Here are some terminology used below and in Zusie assembly code:

- A
*literal*is a constant numeric value between 0 and 255. Can be written in decimal form, in hexadecimal form preceded by h (`h80`) or binary preceded by b (`b10000000`). - A
*label*is a jump or call destination. In Zusie Assembly, it's written on a line preceded with a colon (such as`:label`). It evaluates to the address of the next instruction after the label. The label takes up no program space of its own and is only an assembly helper construct. - Some instructions like jumps takes an address (or label) as argument. They usually come in
two versions, long and short. Shorts are prefixed or suffixed by an
`s`. Shorts only alter the lower byte of the program counter, and so can only jump to addresses within the same 256-byte code segment. Always use shorts if you can (i.e. when not writing absolutely huge programs), since they are faster and have only one address byte as payload, contrasted with two bytes for long instructions. These varieties are referred to as*distance*below.

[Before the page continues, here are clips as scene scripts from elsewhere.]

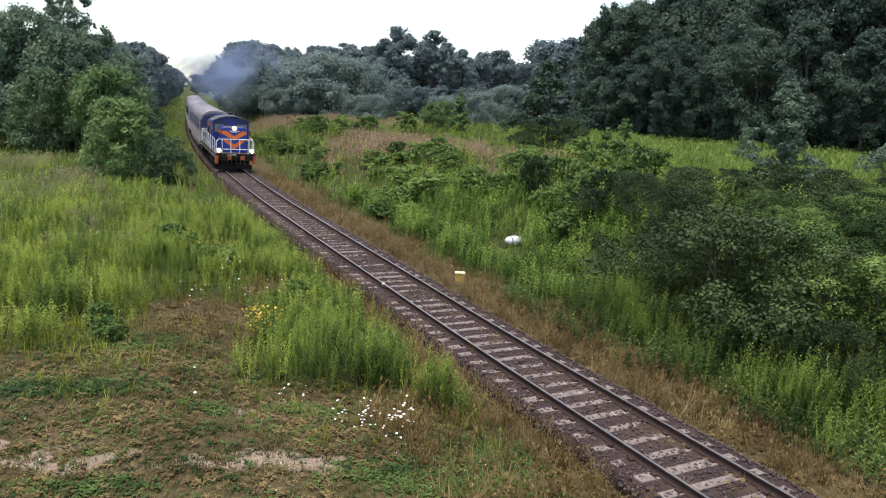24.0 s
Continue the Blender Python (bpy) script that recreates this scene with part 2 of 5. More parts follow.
# ---- the line and the lie of the land ----
NODE_Y = (-60.0, -20.0, 8.0, 14.0, 20.0, 27.0, 35.0, 45.0, 58.0, 72.0, 90.0, 110.0, 135.0, 165.0, 200.0, 250.0, 320.0, 430.0, 700.0)
NODE_X = (41, 21.6, 7.95, 5.09, 2.28, -0.94, -4.53, -8.88, -14.25, -19.67, -26.11, -32.75, -40.64, -49.86, -60.51, -75.47, -95.93, -128, -208)
NODE_Z = (0.2, 0.2, 0.19, 0.19, 0.18, 0.23, 0.24, 0.2, 0.24, 0.35, 0.47, 0.57, 0.63, 0.66, 0.64, 0.52, 0.35, 0.3, 0.3)
NY, NX, NZ = np.array(NODE_Y), np.array(NODE_X), np.array(NODE_Z)


def glide(v, y):
    m = np.gradient(v, NY)
    i = np.clip(np.searchsorted(NY, y, side="right") - 1, 0, len(NY) - 2)
    h = NY[i + 1] - NY[i]
    u = (y - NY[i]) / h
    return (2 * u**3 - 3 * u**2 + 1) * v[i] + (u**3 - 2 * u**2 + u) * h * m[i] + (3 * u**2 - 2 * u**3) * v[i + 1] + (u**3 - u**2) * h * m[i + 1]


LINE_Y = np.arange(-60, 700, 0.5)
LINE = np.stack([glide(NX, LINE_Y), LINE_Y, glide(NZ, LINE_Y)], 1)
LINE_S = np.concatenate([[0], np.cumsum(np.linalg.norm(np.diff(LINE, axis=0), axis=1))])
LINE_S -= np.interp(8.0, LINE_Y, LINE_S)


def on_line(s):
    """The place on the line, at rail-head height, s metres beyond the mark near the camera."""
    return Vector([float(np.interp(s, LINE_S, LINE[:, k])) for k in range(3)])


def beside(x, y):
    """Metres to the right of the line (negative: to the left), and the height of the rail there."""
    yc = np.clip(y, -60, 699)
    c, d = glide(NX, yc), (glide(NX, yc + 0.5) - glide(NX, yc - 0.5))
    return (x - c) / np.sqrt(1 + d * d), glide(NZ, yc)


def ease(a, b, v):
    u = np.clip((v - a) / (b - a), 0, 1)
    return u * u * (3 - 2 * u)


def waves(x, y, size, seed):
    r = np.random.RandomState(seed)
    v = np.zeros(np.broadcast(x, y).shape)
    for k in range(7):
        a, w, p = r.uniform(0, 6.283), r.uniform(0.6, 1.9) / size, r.uniform(0, 6.283)
        v = v + np.sin((x * math.cos(a) + y * math.sin(a)) * w * 6.283 + p) / 7**0.5
    return v


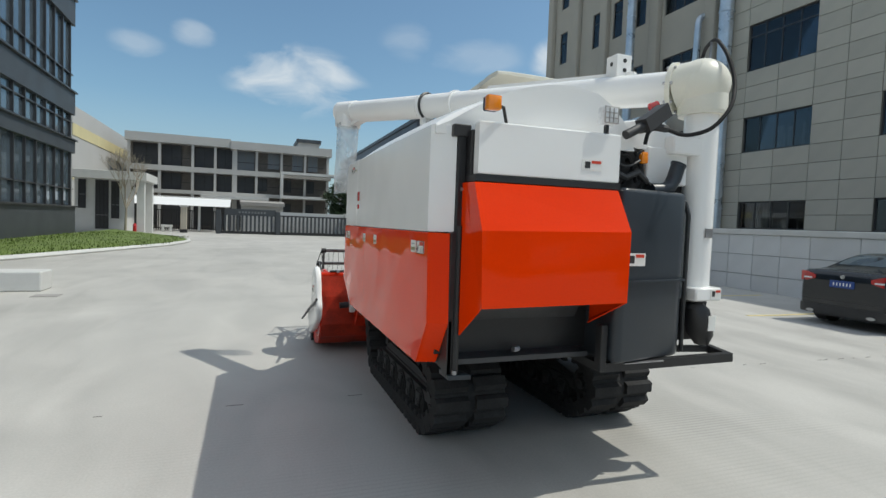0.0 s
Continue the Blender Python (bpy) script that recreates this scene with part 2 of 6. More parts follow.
M_CREAM = mat("cream_plastic", (0.77, 0.75, 0.65), 0.38, vary=0.04, scale=4, grain=80, bump=0.02)
M_BLACK = mat("black_steel", (0.020, 0.020, 0.021), 0.45, vary=0.25, scale=5, grain=90, bump=0.05)
M_SLATE = mat("slate_tank_plastic", (0.024, 0.031, 0.039), 0.36, vary=0.12, scale=3, grain=120, bump=0.03)
M_RUBBER = mat("black_rubber", (0.010, 0.010, 0.0105), 0.8, vary=0.3, scale=7, grain=60, bump=0.25)
M_TRACK = mat("dull_track_rubber", (0.036, 0.036, 0.0365), 0.85, vary=0.35, scale=8, grain=50, bump=0.3, spec=0.2)
M_UNDER = mat("oily_chassis_steel", (0.042, 0.042, 0.043), 0.55, vary=0.5, scale=7, grain=60, bump=0.15, spec=0.25)
M_FLANK = mat("dull_black_sheet", (0.013, 0.0135, 0.014), 0.5, vary=0.2, scale=3, grain=60, bump=0.05, spec=0.2)
M_FEEDER = mat("deep_red_feeder_paint", (0.58, 0.025, 0.004), 0.16, vary=0.20, scale=3.5, grain=60, bump=0.02, coat=0.3, spec=0.4)
M_REEL = mat("dark_grey_reel_paint", (0.05, 0.052, 0.055), 0.45, vary=0.25, scale=9, grain=90, bump=0.06)
M_STEEL = mat("bare_steel", (0.42, 0.42, 0.43), 0.35, 0.85, vary=0.2, scale=10, grain=120, bump=0.05)
M_REELBAR = mat("scuffed_grey_bar", (0.23, 0.235, 0.24), 0.4, 0.5, vary=0.35, scale=9, grain=60, bump=0.08)
M_WIRE = mat("spring_wire", (0.10, 0.10, 0.105), 0.4, 0.7, vary=0.2, bump=0)
M_GALV = mat("galvanised_sheet", (0.54, 0.59, 0.64), 0.32, 0.65, vary=0.24, scale=1.2, grain=14, bump=0.04)
M_STONE = mat("beige_stone_panel", (0.462, 0.432, 0.360), 0.7, vary=0.07, scale=0.9, grain=20, bump=0.05, island=0.07)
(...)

Here is a comprehensive list of Zusie instructions and mnemonics:

**Load Literal**Load numeric constant into register.

`LDL->r v`where r may be A,B or C, and v is a literal**Load Condition Code from Register**Populates the condition code register according to register r.

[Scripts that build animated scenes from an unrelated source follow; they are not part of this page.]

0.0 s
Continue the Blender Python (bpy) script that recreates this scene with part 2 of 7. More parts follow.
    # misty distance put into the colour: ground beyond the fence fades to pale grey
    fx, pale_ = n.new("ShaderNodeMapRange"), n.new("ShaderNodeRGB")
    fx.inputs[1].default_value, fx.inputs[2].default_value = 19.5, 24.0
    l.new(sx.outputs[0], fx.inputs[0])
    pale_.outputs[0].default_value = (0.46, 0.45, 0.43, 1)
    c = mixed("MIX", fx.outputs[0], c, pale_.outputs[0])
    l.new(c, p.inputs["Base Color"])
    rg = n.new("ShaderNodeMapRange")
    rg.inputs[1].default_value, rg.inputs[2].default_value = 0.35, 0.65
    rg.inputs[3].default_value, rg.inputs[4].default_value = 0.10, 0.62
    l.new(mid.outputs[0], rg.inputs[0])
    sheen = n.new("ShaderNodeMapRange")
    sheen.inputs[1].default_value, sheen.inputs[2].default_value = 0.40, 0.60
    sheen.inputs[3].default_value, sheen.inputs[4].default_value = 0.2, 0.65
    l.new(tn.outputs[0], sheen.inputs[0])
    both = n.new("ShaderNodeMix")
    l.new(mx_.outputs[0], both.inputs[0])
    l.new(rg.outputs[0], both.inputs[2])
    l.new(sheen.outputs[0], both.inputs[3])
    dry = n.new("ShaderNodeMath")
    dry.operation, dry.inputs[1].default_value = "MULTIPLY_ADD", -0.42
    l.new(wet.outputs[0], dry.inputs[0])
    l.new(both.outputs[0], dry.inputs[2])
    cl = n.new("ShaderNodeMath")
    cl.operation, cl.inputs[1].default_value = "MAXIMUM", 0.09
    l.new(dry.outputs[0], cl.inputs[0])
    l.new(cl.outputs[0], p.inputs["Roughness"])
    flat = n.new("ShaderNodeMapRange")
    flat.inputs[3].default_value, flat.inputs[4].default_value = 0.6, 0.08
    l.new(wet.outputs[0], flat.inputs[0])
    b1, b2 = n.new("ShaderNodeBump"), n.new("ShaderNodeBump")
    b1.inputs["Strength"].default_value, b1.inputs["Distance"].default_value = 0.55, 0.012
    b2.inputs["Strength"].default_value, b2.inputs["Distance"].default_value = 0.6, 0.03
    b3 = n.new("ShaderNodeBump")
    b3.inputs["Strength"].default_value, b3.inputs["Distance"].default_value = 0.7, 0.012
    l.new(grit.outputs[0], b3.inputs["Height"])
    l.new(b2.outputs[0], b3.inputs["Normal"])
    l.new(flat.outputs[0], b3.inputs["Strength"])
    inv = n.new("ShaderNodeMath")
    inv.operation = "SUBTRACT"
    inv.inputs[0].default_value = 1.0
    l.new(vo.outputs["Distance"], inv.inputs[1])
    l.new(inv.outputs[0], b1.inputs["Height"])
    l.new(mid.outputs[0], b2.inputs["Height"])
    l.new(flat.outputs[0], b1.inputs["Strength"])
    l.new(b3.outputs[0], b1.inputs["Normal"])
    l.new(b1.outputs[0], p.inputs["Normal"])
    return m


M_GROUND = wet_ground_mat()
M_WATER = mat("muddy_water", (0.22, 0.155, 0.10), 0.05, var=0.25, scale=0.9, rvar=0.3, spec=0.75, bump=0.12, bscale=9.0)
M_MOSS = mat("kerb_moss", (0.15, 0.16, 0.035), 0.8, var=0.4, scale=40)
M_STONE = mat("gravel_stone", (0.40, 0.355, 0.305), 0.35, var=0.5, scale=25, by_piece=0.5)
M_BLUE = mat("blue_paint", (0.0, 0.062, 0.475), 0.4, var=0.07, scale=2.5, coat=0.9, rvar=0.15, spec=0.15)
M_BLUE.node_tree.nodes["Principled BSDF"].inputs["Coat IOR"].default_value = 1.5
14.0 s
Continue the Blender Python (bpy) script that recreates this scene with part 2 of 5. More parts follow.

`LDC<-r`where r may be A, B or C.**Subroutine Calls and Returns**CALLd instructions saves the value of the program counter and proceeds execution at a label. A RETd instruction restores the program counter to the instruction after the last CALLd. d can be either s for a short jump or empty for a long jump. Call and return distance must match.

`CALL label`and`RET`

`CALLS label`and`RETS`**Stack Push**Pushes the value of a register onto the stack.

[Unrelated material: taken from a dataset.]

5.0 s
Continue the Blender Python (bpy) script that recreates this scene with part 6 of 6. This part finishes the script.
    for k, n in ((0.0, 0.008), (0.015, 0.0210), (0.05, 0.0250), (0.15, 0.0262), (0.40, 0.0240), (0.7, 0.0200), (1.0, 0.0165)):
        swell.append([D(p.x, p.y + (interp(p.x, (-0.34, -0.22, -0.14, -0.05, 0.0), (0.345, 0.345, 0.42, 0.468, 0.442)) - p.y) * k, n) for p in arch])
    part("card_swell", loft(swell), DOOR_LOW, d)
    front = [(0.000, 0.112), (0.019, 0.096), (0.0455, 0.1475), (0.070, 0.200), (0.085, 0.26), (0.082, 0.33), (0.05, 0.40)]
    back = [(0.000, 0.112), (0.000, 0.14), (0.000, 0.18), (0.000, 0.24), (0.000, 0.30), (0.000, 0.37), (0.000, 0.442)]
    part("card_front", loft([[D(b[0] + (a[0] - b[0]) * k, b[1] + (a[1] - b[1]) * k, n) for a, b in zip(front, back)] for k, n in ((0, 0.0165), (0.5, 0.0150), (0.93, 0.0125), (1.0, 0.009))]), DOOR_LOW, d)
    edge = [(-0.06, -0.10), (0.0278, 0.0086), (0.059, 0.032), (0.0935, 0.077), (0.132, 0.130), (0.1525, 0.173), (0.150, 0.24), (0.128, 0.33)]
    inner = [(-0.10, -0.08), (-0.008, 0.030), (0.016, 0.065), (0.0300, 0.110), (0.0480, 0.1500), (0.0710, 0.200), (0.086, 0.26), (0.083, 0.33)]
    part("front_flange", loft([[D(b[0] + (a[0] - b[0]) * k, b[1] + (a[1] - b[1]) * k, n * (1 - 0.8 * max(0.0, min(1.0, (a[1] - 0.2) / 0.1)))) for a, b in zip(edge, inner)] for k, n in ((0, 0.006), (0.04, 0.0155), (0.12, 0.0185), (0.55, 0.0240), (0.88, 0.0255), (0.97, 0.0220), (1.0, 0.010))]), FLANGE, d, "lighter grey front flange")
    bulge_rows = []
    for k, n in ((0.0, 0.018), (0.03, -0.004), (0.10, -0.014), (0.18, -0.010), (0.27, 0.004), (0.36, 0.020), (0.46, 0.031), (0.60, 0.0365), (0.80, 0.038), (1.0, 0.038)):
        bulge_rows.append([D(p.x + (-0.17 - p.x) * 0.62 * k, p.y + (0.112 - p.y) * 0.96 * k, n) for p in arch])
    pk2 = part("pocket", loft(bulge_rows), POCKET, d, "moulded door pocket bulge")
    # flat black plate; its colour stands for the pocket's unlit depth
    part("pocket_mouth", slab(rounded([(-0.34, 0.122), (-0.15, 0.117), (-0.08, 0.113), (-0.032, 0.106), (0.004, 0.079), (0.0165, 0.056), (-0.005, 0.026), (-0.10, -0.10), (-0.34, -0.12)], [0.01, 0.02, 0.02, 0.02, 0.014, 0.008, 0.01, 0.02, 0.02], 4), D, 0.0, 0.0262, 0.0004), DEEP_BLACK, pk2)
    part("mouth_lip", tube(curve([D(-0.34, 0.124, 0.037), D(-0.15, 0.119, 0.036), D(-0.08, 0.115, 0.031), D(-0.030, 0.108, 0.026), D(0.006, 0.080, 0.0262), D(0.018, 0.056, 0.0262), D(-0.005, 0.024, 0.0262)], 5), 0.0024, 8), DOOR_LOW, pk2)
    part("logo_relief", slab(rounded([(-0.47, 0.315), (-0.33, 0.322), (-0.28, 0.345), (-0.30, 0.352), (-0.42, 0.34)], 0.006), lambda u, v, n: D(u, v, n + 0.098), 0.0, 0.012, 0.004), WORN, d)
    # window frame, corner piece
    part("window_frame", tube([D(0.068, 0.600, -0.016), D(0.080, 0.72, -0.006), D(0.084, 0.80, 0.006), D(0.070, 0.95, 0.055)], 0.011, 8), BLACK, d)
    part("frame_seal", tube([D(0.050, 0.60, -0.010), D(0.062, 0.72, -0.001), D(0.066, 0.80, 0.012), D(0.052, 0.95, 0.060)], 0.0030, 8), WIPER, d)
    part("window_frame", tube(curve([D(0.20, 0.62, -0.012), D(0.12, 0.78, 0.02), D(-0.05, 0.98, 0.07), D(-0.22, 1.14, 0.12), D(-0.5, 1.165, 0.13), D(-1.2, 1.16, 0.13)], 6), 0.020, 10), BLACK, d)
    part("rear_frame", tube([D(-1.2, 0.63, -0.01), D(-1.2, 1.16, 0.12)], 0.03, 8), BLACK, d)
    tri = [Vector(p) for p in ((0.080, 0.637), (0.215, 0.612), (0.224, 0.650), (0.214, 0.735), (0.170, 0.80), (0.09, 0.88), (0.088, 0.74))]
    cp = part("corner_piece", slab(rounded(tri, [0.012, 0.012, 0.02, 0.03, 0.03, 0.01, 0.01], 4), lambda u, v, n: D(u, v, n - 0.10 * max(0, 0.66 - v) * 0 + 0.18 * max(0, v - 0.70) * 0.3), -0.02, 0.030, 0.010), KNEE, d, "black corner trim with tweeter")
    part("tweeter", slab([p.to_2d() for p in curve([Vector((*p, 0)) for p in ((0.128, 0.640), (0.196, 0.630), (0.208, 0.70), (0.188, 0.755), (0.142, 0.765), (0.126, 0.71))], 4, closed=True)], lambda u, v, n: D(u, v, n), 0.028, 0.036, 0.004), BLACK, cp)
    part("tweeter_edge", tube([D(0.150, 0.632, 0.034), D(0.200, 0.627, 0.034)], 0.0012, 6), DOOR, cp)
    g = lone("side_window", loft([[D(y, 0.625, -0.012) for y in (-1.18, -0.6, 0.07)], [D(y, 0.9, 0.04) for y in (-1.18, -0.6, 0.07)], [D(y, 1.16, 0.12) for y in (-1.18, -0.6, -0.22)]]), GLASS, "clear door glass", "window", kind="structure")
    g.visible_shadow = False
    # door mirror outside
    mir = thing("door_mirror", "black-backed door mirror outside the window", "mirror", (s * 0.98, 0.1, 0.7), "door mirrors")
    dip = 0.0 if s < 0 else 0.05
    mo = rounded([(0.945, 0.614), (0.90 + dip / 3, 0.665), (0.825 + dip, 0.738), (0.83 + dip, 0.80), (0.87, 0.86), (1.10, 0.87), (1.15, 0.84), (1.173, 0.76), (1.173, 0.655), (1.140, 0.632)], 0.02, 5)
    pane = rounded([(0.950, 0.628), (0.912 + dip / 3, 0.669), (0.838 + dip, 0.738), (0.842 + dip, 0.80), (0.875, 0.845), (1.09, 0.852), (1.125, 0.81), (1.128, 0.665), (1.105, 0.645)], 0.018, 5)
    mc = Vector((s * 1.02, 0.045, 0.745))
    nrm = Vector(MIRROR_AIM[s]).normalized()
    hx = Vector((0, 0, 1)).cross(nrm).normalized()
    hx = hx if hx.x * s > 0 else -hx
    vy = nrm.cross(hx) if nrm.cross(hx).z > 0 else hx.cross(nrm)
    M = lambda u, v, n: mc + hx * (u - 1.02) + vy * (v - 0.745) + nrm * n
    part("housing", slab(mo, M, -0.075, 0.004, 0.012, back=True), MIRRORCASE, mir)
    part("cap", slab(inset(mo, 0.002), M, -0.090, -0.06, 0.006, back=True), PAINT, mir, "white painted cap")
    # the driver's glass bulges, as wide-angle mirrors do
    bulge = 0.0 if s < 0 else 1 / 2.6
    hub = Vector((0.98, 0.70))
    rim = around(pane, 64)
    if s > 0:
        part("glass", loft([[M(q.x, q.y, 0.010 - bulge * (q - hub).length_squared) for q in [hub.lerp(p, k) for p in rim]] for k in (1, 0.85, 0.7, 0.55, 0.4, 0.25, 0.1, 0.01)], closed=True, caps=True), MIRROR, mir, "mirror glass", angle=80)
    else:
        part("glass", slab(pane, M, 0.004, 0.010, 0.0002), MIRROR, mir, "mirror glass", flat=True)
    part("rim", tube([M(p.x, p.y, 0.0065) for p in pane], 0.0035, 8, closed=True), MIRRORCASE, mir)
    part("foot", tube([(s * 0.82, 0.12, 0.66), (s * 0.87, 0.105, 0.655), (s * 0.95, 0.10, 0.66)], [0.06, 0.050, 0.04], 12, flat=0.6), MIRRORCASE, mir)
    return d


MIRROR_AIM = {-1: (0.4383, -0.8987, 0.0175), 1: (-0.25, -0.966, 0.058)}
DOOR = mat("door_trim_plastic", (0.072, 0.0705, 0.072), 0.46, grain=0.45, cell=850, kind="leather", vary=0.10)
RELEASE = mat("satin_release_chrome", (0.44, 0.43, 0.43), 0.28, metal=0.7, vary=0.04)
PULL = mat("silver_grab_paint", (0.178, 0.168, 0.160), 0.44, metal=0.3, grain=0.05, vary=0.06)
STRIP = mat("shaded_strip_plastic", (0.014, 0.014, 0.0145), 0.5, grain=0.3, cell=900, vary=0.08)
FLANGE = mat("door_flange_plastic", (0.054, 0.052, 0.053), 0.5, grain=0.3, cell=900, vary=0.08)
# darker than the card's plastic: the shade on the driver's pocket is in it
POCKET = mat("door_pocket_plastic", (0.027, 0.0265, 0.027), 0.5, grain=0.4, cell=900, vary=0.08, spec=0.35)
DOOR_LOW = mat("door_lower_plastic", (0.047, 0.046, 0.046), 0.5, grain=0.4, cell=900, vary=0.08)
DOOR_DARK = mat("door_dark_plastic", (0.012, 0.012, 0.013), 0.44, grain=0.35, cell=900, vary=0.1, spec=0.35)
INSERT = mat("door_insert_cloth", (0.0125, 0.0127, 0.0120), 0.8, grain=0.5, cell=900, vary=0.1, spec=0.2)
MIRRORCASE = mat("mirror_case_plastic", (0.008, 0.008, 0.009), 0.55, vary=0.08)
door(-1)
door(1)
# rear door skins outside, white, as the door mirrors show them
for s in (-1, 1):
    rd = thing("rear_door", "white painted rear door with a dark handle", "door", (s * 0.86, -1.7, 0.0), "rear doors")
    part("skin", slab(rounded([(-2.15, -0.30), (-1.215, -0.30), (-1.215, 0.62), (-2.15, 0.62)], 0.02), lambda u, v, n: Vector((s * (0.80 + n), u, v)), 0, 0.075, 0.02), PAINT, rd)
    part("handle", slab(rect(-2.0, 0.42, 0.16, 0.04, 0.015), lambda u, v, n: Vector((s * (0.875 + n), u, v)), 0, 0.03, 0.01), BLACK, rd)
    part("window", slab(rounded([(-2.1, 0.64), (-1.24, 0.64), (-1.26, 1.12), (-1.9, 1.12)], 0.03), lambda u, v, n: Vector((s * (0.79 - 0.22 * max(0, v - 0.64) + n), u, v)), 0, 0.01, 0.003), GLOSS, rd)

`PUSHr`where r may be A, B or C.**Stack Pop**Pops the top value off the stack and into a register

`POP->r`where r may be A, B or C.**Increment/Decrement 16-bit register**Atomically replaces the content of r with content+1 or content-1, or increments/decrements into another register.

`INCr`where r may be J or XY.

`DECr`where r may be J or XY.

`INCr->s`where r,s may be J or XY, and r not equal to s.

`DECr->s`where r,s may be J or XY, and r not equal to s.**Read Memory**Reads a memory byte from the address stored in r into register s

`RDr->s`where r may be J or XY and s may be A, B or C; or, r is J and s is X or Y**Write Memory**Write a byte from register s into memory (and, alternatively any mapped device such as the flipdot display) at the address stored in r.

`WRr<-s`where r may be J or XY and s may be A, B or C; or, r is J and s is X or Y**Long Branch**Continues program execution at a new label or address, possibly conditionally.

`BR l`Branch unconditionally to l

`BRZ l`Branch to l if condition code Z (zero) is set

`BRNZ l`Branch to l if condition code Z (zero) is not set

`BRC l`Branch to l if condition code C (carry) is set

`BRNC l`Branch to l if condition code C (carry) is not set

`BRS l`Branch to l if condition code S (sign) is set

`BRNS l`Branch to l if condition code S (sign) is not set**Short Branch**Continues program execution at a new label or address, possibly conditionally.

`SBR l`Branch unconditionally to l

`SBRZ l`Branch to l if condition code Z (zero) is set

`SBRNZ l`Branch to l if condition code Z (zero) is not set

`SBRC l`Branch to l if condition code C (carry) is set

`SBRNC l`Branch to l if condition code C (carry) is not set

`SBRS l`Branch to l if condition code S (sign) is set

`SBRNS l`Branch to l if condition code S (sign) is not set**8-Bit Moves**Copies the value in r to register s.

`MOVr->s`, where r,s=A,B,C,X,Y and r not equal to s**16-Bit Moves**Copies the value in r to register s.

`MOVr->s`, where r,s=XY,J,S,P and r not equal to s. Observe necessary precautions for fiddling with S (the stack pointer) or P (program counter) ;-)**Unary ALU operations**Performs ALU operation on the value in register r, storing it in s. r and s may not be the same. If the "->s" construct is omitted, it does not store the value in a register, but only loads the condition code register according to the result. If s is MXY or MJ, the result is stored in memory at address given by XY or J respectively.

`NOTr, NOTr->s`, where r=A,B,C, s=A,B,C,MJ,MXY. Performs logical NOT.

`INCr, INCr->s`, where r=A,B,C, s=A,B,C,MJ,MXY. Increments r.

`DECr, DECr->s`, where r=A,B,C, s=A,B,C,MJ,MXY. Decrements r.

`SRr, SRr->s`, where r=A,B,C. Rotates the bits in r one step to the right.**Binary heterogeneous ALU operations**Performs ALU operation on the value in register r and the value in register s, storing it in t. No two of r, s and t may not be the same. If the "->t" construct is omitted, it does not store the value in a register, but only loads the condition code register according to the result. If t is MXY or MJ, the result is stored in memory at address given by XY or J respectively.

`ANDrs, ANDrs->t`, where r,s=A,B,C, t=A,B,C,MJ,MXY. Performs logical AND.

`ORrs, ORrs->t`, where r,s=A,B,C, t=A,B,C,MJ,MXY. Performs logical OR.

`XORrs, XORrs->t`, where r,s=A,B,C, t=A,B,C,MJ,MXY. Performs logical XOR.**ALU addition operations**Performs an addition operation on the value in register r and the value in register s, storing it in t. r and s MAY be the same register, but neither r or s may be the same as t. If the "->t" construct is omitted, it does not store the value in a register, but only loads the condition code register according to the result. If t is MXY or MJ, the result is stored in memory at address given by XY or J respectively. Note that operations like`ADDAA`tt> is effectively the same as 2*A, and also A shifted to the left.

`ADDrs, ADDrs->t`, where r,s=A,B,C, t=A,B,C,MJ,MXY.